The Islamic Corporation for the Development of the Private Sector (ICD) is a multilateral development financial institution and a subsidiary of the Islamic Development Bank (IDB) Group. Established in 1999, ICD currently has an authorised capital of $4 billion and a membership of 53 countries. We invited them to write about the firm’s mandate as well as their hopes and plans for the future.
ICD supports the economic development of its member countries through the provision of finance for private sector projects as well as advisory services to governments and businesses. Currently, the shareholders of ICD are the IDB, 53 Islamic countries and 5 public financial institutions. ICD is rated ‘AA/ FQ ’ by Fitch, ‘Aa3/P-1’ by Moody’s, and ‘A+ by Standard & Poor’s. Our clients can be any entity working in the private sector, but we can also provide advisory services to governments and public entities.
ICD’s mandate, to serve the private sector of member countries, is carried out through the provision of a variety of products offered to our clients:
• ICD finances private sector entities and greenfield or expansion projects directly through equity participation, the purchase of assignable bonds and term financing. ICD also extends short-term finance to cover working capital and/or raw materials requirements of private sector entities through Murabaha or Purchase and Lease-Back. • ICD can also play a role in mobilising resources for financing a project through co-financing or syndication. • ICD strives to nurture and empower identified channel partners, by setting up or aiding existing development banks in driving development and growth in the Islamic world. This vertically leverages two key instruments in order to extend financial aid: institutional equities and lines of finance.
ICD provide also advisory services to governments, public entities and private entities of member countries with an aim to create the ideal environment to facilitate private sector investment and to assist companies in unlocking their potential.
Advisory services include project finance advisory, raising funds through the issuance of sukuk, and encouraging the development of the business environment for SMEs. • In the last couple of years, ICD has comforted its presence in the member countries with its advisory services, which complements its products through advising clients in issuing Sukuk and establishing Islamic financial windows and Institutions.

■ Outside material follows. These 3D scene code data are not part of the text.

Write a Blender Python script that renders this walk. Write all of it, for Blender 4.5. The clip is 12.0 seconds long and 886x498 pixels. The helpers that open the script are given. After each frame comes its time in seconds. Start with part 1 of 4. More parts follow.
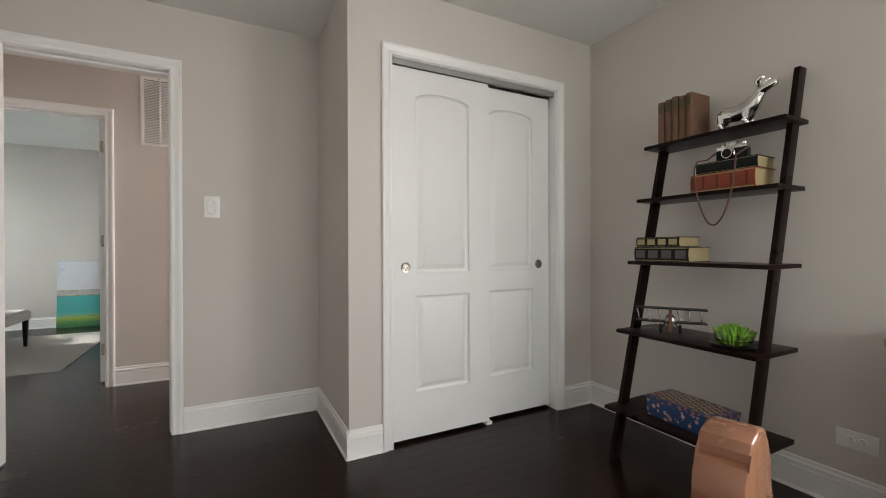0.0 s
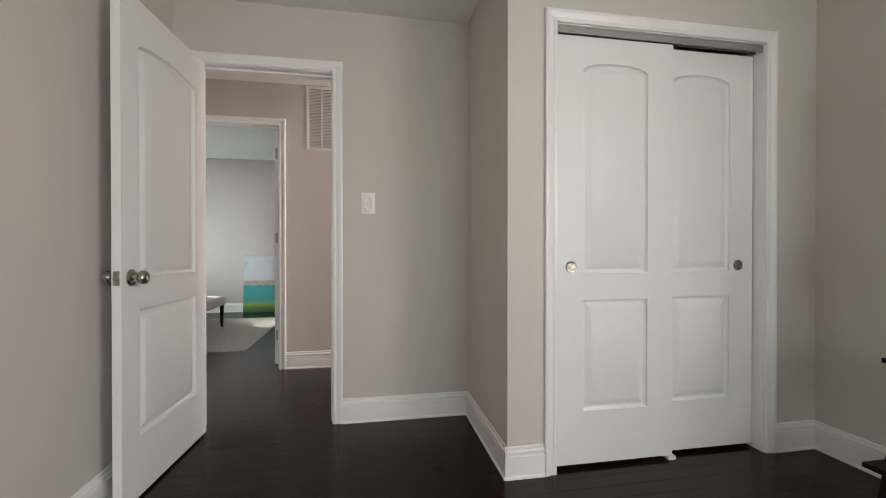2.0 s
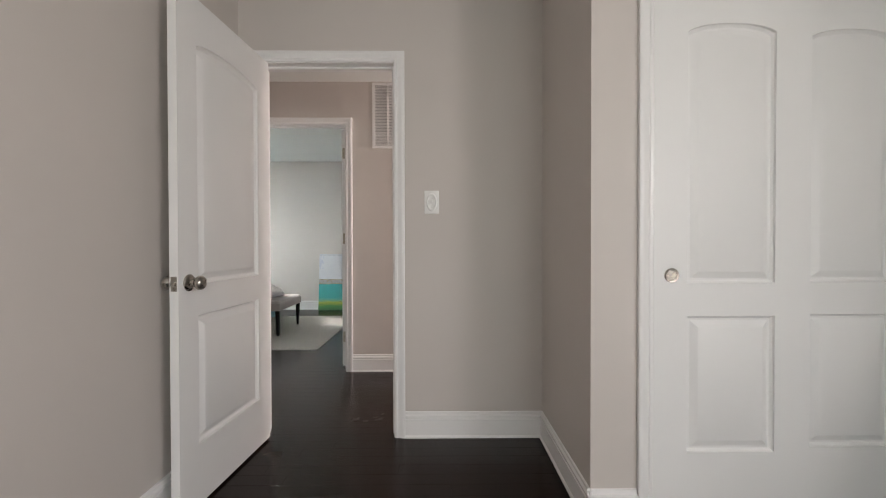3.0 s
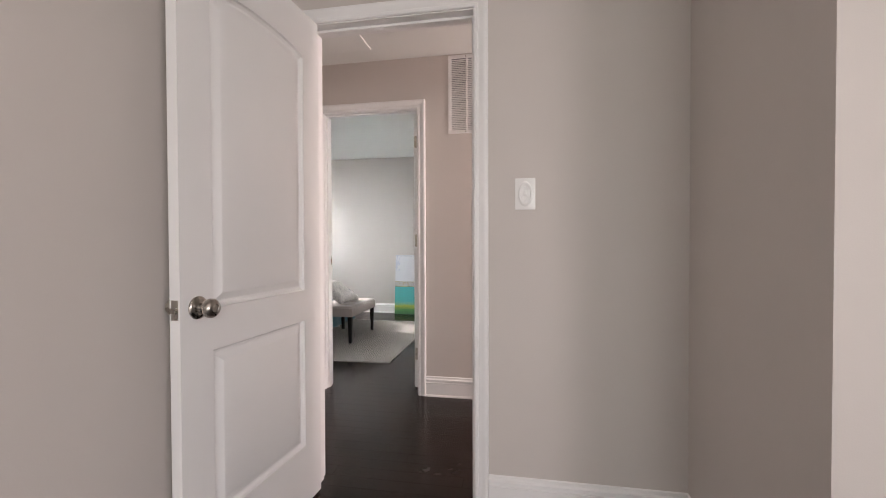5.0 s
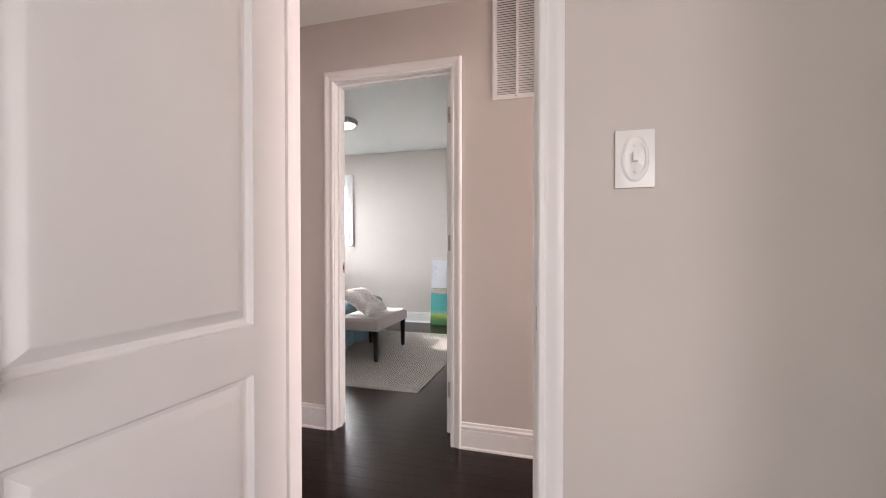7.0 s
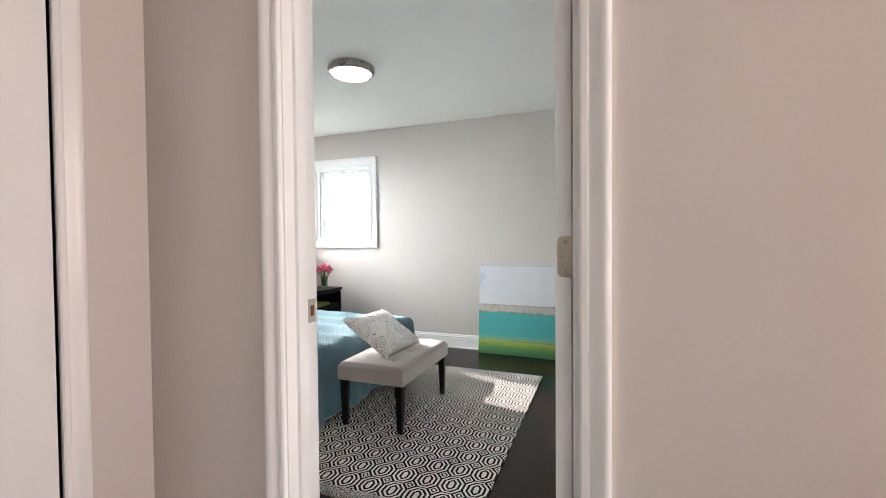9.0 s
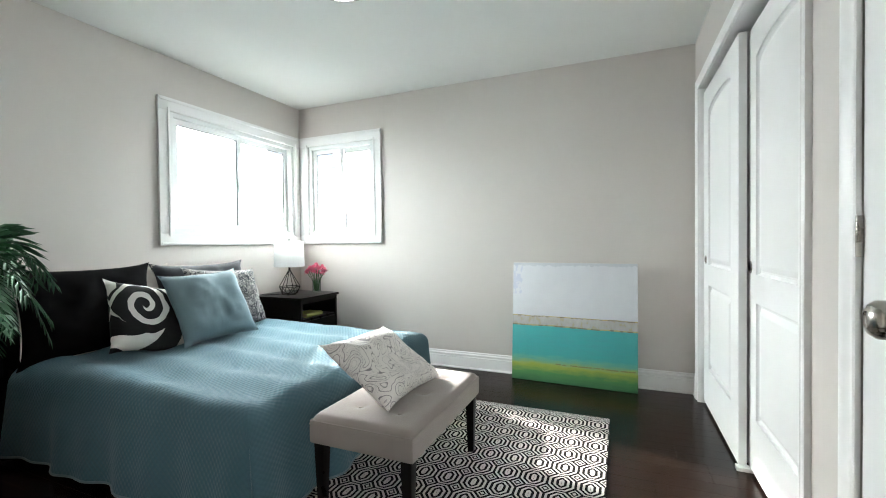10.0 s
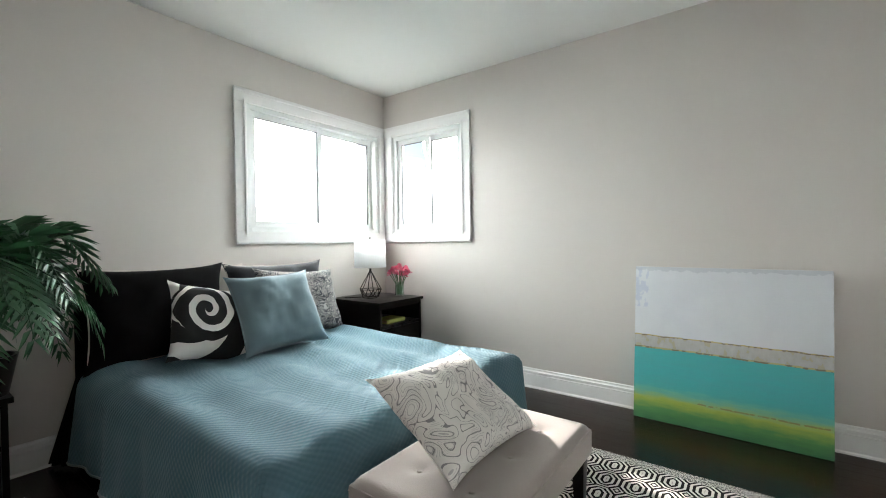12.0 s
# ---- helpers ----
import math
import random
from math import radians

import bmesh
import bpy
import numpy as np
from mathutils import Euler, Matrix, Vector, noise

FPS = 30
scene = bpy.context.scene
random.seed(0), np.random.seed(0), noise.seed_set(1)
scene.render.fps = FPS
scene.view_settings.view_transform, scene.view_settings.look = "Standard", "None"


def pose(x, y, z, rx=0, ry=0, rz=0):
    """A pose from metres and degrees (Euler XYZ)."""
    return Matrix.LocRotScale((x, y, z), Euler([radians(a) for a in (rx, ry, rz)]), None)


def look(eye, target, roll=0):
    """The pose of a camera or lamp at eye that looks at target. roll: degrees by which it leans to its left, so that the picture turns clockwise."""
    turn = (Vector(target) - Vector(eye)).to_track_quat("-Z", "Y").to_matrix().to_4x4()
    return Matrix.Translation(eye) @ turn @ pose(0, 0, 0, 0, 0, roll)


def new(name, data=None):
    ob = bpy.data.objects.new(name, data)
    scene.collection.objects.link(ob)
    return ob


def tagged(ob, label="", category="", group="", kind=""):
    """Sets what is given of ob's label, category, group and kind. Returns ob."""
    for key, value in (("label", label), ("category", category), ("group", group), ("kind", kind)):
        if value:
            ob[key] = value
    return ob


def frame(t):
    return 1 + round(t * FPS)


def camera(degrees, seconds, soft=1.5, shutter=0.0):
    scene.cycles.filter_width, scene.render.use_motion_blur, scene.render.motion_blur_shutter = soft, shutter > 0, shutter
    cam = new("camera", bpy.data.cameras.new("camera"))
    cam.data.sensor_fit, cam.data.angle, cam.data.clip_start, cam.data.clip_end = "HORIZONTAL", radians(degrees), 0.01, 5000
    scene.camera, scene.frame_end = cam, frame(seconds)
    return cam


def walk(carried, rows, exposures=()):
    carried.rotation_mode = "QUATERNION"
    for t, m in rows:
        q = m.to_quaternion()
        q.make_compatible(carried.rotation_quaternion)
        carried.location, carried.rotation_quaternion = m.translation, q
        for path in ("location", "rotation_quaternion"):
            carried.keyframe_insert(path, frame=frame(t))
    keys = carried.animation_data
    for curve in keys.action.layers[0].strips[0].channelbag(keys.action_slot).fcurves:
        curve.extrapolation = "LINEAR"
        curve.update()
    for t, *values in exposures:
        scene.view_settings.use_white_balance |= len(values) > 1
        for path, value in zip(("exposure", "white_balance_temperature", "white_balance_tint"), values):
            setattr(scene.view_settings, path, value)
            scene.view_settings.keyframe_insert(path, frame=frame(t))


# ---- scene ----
cam = camera(93.0, 12.0, soft=1.0)
PATH = [
    (0, (0.121, -0.104, 1.046), (1.044, 1.671, 1.04), -0.2),
    (0.5, (0.091, -0.044, 1.04), (0.871, 1.798, 1.029), -0.1),
    (1, (0.063, 0.019, 1.036), (0.708, 1.912, 1.024), -0.0),
    (1.5, (0.045, 0.079, 1.043), (0.555, 2.013, 1.024), -0.1),
    (2, (0.05, 0.17, 1.036), (0.406, 2.138, 1.023), -0.0),
    (2.5, (0.076, 0.271, 1.059), (0.26, 2.262, 1.034), -0.1),
    (3, (0.101, 0.395, 1.06), (0.117, 2.395, 1.037), -0.1),
    (3.5, (0.089, 0.513, 1.061), (-0.027, 2.51, 1.034), 0.0),
    (5.5, (0.022, 1.165, 1.104), (-0.4, 3.12, 1.075), -0.1),
    (6, (-0.001, 1.349, 1.103), (-0.479, 3.291, 1.083), 0.1),
    (6.5, (-0.052, 1.494, 1.107), (-0.56, 3.428, 1.085), 0.0),
    (7, (-0.087, 1.695, 1.105), (-0.644, 3.616, 1.079), -0.0),
    (7.2, (-0.107, 1.757, 1.102), (-0.675, 3.674, 1.078), -0.1),
    (8.8, (-0.576, 2.855, 1.153), (-1.284, 4.724, 1.108), -0.3),
    (9, (-0.631, 3.05, 1.149), (-1.356, 4.914, 1.106), -0.5),
    (9.5, (-0.827, 3.532, 1.112), (-1.587, 5.381, 1.067), -0.6),
    (10, (-1.068, 3.922, 1.066), (-1.842, 5.766, 1.035), -0.6),
    (10.5, (-1.119, 4.072, 1.05), (-1.946, 5.894, 1.028), -0.6),
    (11, (-1.177, 4.215, 1.066), (-2.098, 5.99, 1.035), -0.7),
    (11.5, (-1.24, 4.339, 1.072), (-2.269, 6.054, 1.036), -0.7),
    (12, (-1.261, 4.433, 1.063), (-2.45, 6.041, 1.031), -0.7),
]
EXPOSURES = [(0.0, 0.80, 6500, 11), (3.0, 0.78, 6500, 14), (6.5, 1.22, 6650, 23), (9.0, 1.28, 6450, 16), (9.6, 1.40, 6300, 10.5), (10.2, 1.17, 6350, 9.5), (12.0, 1.0, 6500, 11.5)]
walk(cam, [(t, look(eye, target, roll)) for t, eye, target, roll in PATH], EXPOSURES)

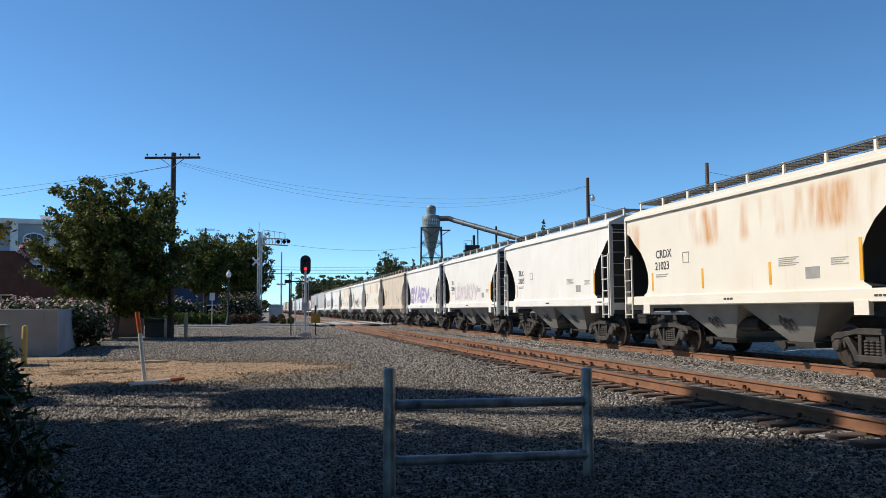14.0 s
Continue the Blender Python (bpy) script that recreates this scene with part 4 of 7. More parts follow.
def box_car(label, u0, u1, paint, doors, ends=None, post=None, top=4.55, belly=True, gap=0.72):
    """Also gives the flat pieces of its side, for paint: (y0, y1, z0, z1, x)."""
    L = u1 - u0
    e = L / 2 - gap
    tc = e - 2.1
    c = car_thing("box_car", label, u0, u1)
    part("body", Shape().box(-1.46, 1.46, -e + 0.04, e - 0.04, 1.10, top).mesh("body", paint), None, c)
    r = Shape().prism([(-1.56, top - 0.06), (-1.56, top + 0.02), (0, top + 0.16), (1.56, top + 0.02), (1.56, top - 0.06)], -e - 0.02, e + 0.02, "y")
    for i in range(11):
        y = -e + 2 * e * (i + 0.5) / 11
        r.prism([(-1.54, top + 0.02), (0, top + 0.19), (1.54, top + 0.02)], y - 0.03, y + 0.03, "y")
    part("roof", r, ends or paint, c)
    sl = Shape().box(-1.55, -1.45, -e, e, 1.00, 1.22).box(1.45, 1.55, -e, e, 1.00, 1.22)
    if belly:
        for x in (-1.52, 1.46):
            sl.prism([(-tc + 1.2, 1.05), (-tc + 1.9, 0.72), (tc - 1.9, 0.72), (tc - 1.2, 1.05)], x, x + 0.06)
        sl.box(-1.60, -1.46, -tc + 1.6, tc - 1.0, 0.98, 1.08)
    part("side_sill", sl, paint, c, bevel=0.006)
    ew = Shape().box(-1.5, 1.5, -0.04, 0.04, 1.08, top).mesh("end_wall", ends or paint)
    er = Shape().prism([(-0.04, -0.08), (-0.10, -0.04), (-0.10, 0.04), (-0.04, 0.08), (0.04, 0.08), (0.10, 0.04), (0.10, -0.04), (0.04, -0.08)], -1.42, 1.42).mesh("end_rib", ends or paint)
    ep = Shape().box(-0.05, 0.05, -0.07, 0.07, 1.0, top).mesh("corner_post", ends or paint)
    for q in (-1, 1):
        w_ = part("end_wall", ew, None, c, "", pose(0, q * e, 0))
        for i in range(9):
            part("end_rib", er, None, w_, "", pose(0, 0, 1.4 + (top - 1.6) * i / 8))
        for x in (-1.5, 1.5):
            part("corner_post", ep, None, w_, "", pose(x, 0, 0))
    pm = Shape().prism([(-1.475, -0.07), (-1.555, -0.045), (-1.555, 0.045), (-1.475, 0.07)], 1.2, top - 0.07, "z").mesh("side_post", post or paint)
    d0, d1 = doors
    ys = [y for y in np.arange(-e + 0.45, e - 0.2, 0.98) if y < d0 - 0.12 or y > d1 + 0.12]
    for y in ys:
        part("side_post", pm, None, c, "", pose(0, float(y), 0))
    for q in (-1, 1):
        ladder(c, -1.57, q * (e - 0.06), q * (e - 0.5), 0.75, 2.7 if q > 0 else 3.2, 5, paint)
        ladder(c, q * (e + 0.11), 0.9, 1.35, 0.9, top - 0.3, 8, paint, "x", "end_ladder")
    cuts = sorted([(float(y) - 0.055, float(y) + 0.055) for y in ys] + [(d0, d1)])
    faces, at = [], -e + 0.1
    for a, b in cuts:
        faces.append((at, a - 0.012, 1.225, top - 0.08, -1.46))
        faces.append((a, b, 1.225, top - 0.08, -1.555 if b - a < 0.5 else -1.56))
        at = b + 0.012
    faces += [(at, e - 0.1, 1.225, top - 0.08, -1.46), (-e, e, 1.0, 1.215, -1.552), (-tc + 1.6, tc - 1.6, 0.74, 0.97, -1.522)]
    underframe(c, L / 2 - 0.5, tc)
    return c, e, faces


def gondola(label, u0, u1, paint, lower, top=2.40):
    L = u1 - u0
    e = L / 2 - 0.72
    tc = e - 1.9
    c = car_thing("gondola_car", label, u0, u1)
    for x in (-1.5, 1.44):
        part("side_wall", Shape().box(x, x + 0.06, -e, e, 1.05, top), paint, c)
    part("floor_plate", Shape().box(-1.44, 1.44, -e, e, 1.05, 1.13), paint, c)
    for x in (-1.512, 1.50):
        part("lower_band", Shape().box(x, x + 0.012, -e + 0.02, e - 0.02, 1.06, 1.34), lower, c, "worn tan lower side")
    en = Shape()
    for q in (-1, 1):
        en.box(-1.44, 1.44, q * e - 0.05, q * e + 0.05, 1.05, top - 0.02)
        for z in (1.35, 1.7, 2.05):
            en.box(-1.4, 1.4, q * (e + 0.05) - 0.04, q * (e + 0.05) + 0.04, z, z + 0.14)
    part("end_wall", en, paint, c, bevel=0.01)
    t = Shape()
    for x in (-1.60, 1.42):
        t.box(x, x + 0.18, -e - 0.05, e + 0.05, top - 0.02, top + 0.15)
    for q in (-1, 1):
        t.box(-1.42, 1.42, q * e - 0.09, q * e + 0.09, top - 0.02, top + 0.15)
    part("top_chord", t, paint, c, bevel=0.012)
    rib = Shape().prism([(-1.5, -0.13), (-1.60, -0.06), (-1.60, 0.06), (-1.5, 0.13)], 1.05, top, "z").mesh("side_rib", paint)
    n = 13
    for i in range(n):
        y = -e + 1.25 + (2 * e - 2.5) * i / (n - 1)
        part("side_rib", rib, None, c, "", pose(0, y, 0))
    for y0, y1 in ((-e + 0.05, -e + 0.7), (e - 0.75, e - 0.05)):
        part("corner_panel", Shape().box(-1.53, -1.50, y0, y1, 1.1, top - 0.1), lower, c, "orange worn corner panel")
    for q in (-1, 1):
        ladder(c, -1.56, q * (e - 0.1), q * (e - 0.6), 0.7, 2.2, 4, lower)
    underframe(c, L / 2 - 0.5, tc)
    return c, e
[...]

The role of the ICD team ICD’s business focus is the development of innovative, high-quality products and services; employee performance plays an integral role in achieving our business goals, and we realise that all steps of ICD’s products from conception to marketing are essential components. Employee performance in these areas is critical to our business success.
Due to that, ICD invests in each and every employee, who, in turn, contribute to its success. We work in an inclusive environment that embraces change, new ideas, respect for the individual and equal opportunity to succeed.
Plans for 2017 and beyond ICD will focus more on the development of what we call ‘Islamic Finance Channels’, designed to reach out and spread Islamic financial products far more widely, with the objective of having a greater developmental impact in its member countries. This will be achieved substantially through setting up Islamic Banks, Investment and Ijarah Companies, Takaful and Re Takaful companies in our member countries. ICD is pioneering many aspects of Islamic finance and sees its role as being a powerful driver for economic change. • Capture the growing demand for Islamic products;
• Create opportunity for growth and diversification; • Create opportunity to attract incremental capital to support future expected growth; • Create opportunity to attract strategic expertise from established Islamic financial institutions; • Create opportunity to attract Islamic investors looking to diversify geographically their portfolios; • Provide opportunity to generate capital gains/ value enhancements for the parent financial institution shareholders and; • Plan to extend finance to Infrastructure and PPP projects.
Industry based challenges on the horizon Industry challenges vary by country and by intensity, but in general, most jurisdictions are facing problems due to a number of fairly similar factors. For example, just to name a few, the lack of skilled human capital and well-developed capital markets, the absence of financial integration both regionally and internationally, the poor capitalisation of Islamic financial institutions, the shortage of liquidity and cash management tools and the poor public awareness of Islamic finance products are all factors impeding Islamic finance growth. Seeing that ICD is a multilateral developmental financial institution, some of these challenges are inadvertently ours as well.
The lack of financial intermediation facilities is what distinguishes poor countries from its richer counterparts in our opinion. To this end, ICD is enhancing economic development by providing a variety of Islamic financial services and products throughout its member countries. We have several academies in the pipeline designed to enhance knowledge of this fast-growing industry.
The complex regional and international regulatory, economic and political context, and the growing need for scalable interventions to achieve meaningful developmental impact, requires broadbased co-operative efforts to ensure success and sustainability. ICD has been active in reaching out to governments and institutions, and devising new ways for cooperation and collaboration.
Concluding thoughts ICD is working intensively to increase the availability and affordability of Islamic finance products for a wide range of financial institutions in its member countries. Extending Line of Finance (LOF) to financial institutions, providing advisory services and investing in various types of financial institutional equity for the ultimate benefit of local real sector businesses, have proven to be critical tools for ICD in boosting the private sector and combating poverty in its member countries.